Because of DSAC's low sensitivity to variations in temperature and magnetic fields and robustness to radiation, it's particularly amenable for space. The level of the space clock performance will enable one-way navigation in which signal delay times are measured in situ, making near real-time navigation of deep space probes possible and useful for radio science investigations of planetary atmospheres, gravity fields and more.

Atomic clocks are a key component for accurate one-way space navigation, allowing spacecraft to know their own speed and trajectory rather than needing to bounce radio metric signals back and forth between the spacecraft and a ground station on Earth. That process, which can take many hours for deep-space missions, always will be an option. But clocks onboard spacecraft with superb stability enable precise in situ measurements (at the nanosecond level or better) of distance needed for many deep space navigation applications. An error of even one second can mean the difference between landing on Mars or missing it by hundreds of thousands of miles.
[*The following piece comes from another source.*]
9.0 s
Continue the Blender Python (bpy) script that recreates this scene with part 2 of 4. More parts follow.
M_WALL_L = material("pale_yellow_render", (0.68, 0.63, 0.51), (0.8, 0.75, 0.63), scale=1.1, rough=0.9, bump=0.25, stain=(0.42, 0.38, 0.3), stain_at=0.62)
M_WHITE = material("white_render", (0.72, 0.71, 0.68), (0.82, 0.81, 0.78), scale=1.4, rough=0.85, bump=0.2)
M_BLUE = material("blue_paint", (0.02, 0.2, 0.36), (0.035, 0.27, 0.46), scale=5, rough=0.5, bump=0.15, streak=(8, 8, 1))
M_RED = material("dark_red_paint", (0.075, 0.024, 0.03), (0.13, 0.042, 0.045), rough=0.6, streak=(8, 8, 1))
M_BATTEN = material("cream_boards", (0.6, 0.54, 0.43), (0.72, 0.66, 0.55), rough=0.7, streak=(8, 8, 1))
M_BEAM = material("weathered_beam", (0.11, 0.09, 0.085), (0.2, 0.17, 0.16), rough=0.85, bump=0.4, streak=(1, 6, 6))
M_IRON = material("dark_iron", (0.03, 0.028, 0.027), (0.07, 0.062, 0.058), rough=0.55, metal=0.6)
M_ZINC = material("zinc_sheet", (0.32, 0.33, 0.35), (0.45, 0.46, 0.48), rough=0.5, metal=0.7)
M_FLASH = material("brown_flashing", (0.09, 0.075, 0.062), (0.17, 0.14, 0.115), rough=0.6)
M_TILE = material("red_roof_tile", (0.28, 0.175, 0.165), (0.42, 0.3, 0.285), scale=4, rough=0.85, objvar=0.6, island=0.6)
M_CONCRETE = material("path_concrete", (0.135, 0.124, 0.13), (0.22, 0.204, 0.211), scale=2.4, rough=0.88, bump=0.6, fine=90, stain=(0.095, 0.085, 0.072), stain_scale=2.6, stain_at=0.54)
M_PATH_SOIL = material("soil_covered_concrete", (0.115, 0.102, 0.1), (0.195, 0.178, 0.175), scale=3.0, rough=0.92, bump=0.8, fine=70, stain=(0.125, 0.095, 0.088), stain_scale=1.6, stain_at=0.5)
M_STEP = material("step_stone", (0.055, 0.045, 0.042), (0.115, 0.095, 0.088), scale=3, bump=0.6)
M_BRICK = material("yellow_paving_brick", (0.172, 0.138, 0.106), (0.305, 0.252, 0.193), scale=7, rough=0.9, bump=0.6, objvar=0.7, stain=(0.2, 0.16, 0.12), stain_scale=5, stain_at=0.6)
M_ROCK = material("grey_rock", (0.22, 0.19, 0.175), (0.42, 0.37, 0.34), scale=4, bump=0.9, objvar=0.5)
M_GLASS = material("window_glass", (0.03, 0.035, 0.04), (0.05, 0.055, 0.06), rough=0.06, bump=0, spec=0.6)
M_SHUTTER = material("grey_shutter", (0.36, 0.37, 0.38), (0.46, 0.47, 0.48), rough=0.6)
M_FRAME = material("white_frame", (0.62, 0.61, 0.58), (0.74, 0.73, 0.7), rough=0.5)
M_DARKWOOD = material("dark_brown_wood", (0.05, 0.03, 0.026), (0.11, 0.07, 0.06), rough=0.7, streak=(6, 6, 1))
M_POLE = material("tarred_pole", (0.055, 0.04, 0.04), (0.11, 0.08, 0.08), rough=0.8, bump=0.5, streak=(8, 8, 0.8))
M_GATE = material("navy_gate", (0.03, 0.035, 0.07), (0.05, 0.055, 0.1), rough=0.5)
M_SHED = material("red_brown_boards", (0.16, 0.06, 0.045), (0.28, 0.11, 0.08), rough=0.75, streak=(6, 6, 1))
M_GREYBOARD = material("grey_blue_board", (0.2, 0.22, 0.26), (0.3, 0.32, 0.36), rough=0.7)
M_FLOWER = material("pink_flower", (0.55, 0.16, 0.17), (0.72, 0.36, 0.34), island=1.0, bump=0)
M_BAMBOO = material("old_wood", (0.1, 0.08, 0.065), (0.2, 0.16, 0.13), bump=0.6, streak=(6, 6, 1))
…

"The ability to have an onboard navigation solution will be important for risk reduction and ensuring health and safety of astronauts," Ely said. "With DSAC, you can make that measurement on board. If the measurement is on board and you pair that with a navigation system that could process that data, then you have an onboard potentially autonomous navigation solution."
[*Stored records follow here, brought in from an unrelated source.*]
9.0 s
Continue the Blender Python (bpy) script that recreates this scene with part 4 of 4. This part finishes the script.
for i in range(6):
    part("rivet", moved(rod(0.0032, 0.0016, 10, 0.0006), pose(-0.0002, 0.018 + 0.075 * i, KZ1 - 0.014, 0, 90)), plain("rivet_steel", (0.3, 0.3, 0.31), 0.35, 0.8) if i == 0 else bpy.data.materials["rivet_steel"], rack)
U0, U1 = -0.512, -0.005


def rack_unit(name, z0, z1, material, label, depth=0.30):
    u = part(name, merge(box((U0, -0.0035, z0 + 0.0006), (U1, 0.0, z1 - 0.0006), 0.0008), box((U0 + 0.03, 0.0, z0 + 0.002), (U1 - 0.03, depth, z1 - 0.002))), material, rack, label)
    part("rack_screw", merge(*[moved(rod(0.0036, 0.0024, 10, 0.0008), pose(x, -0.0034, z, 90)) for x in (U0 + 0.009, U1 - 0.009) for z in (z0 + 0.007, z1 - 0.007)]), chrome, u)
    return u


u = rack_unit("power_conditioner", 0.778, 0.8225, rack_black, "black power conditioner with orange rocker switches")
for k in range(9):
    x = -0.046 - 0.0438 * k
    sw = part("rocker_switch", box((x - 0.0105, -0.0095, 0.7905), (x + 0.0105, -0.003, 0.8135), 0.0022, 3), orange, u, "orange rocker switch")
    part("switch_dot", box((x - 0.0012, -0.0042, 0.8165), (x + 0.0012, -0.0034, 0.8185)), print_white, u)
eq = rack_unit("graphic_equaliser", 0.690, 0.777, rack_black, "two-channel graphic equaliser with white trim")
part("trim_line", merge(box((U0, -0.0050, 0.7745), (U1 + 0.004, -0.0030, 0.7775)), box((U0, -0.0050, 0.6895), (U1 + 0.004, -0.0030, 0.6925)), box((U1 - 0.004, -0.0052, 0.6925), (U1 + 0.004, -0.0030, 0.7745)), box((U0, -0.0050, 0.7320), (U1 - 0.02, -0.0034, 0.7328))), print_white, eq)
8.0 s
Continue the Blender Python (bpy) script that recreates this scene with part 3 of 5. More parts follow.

It could be many years before Ely knows the results, but he expects to keep enjoying the "amazing ride."

"It's been a phenomenal job," he said. "It's one of those satisfying jobs where you envision it, you plan it, you build it and you execute it and then you work hard on figuring out ways where it could do best in the future. I've been able to participate in all of those activities. The team that has been working on it has been phenomenal.

"I hope to keep on doing it in the future and make a difference. I think that's what we all start out our education saying. ‘That's cool stuff to get involved with.' If you're lucky, you get to do cool stuff. And I think I've been lucky."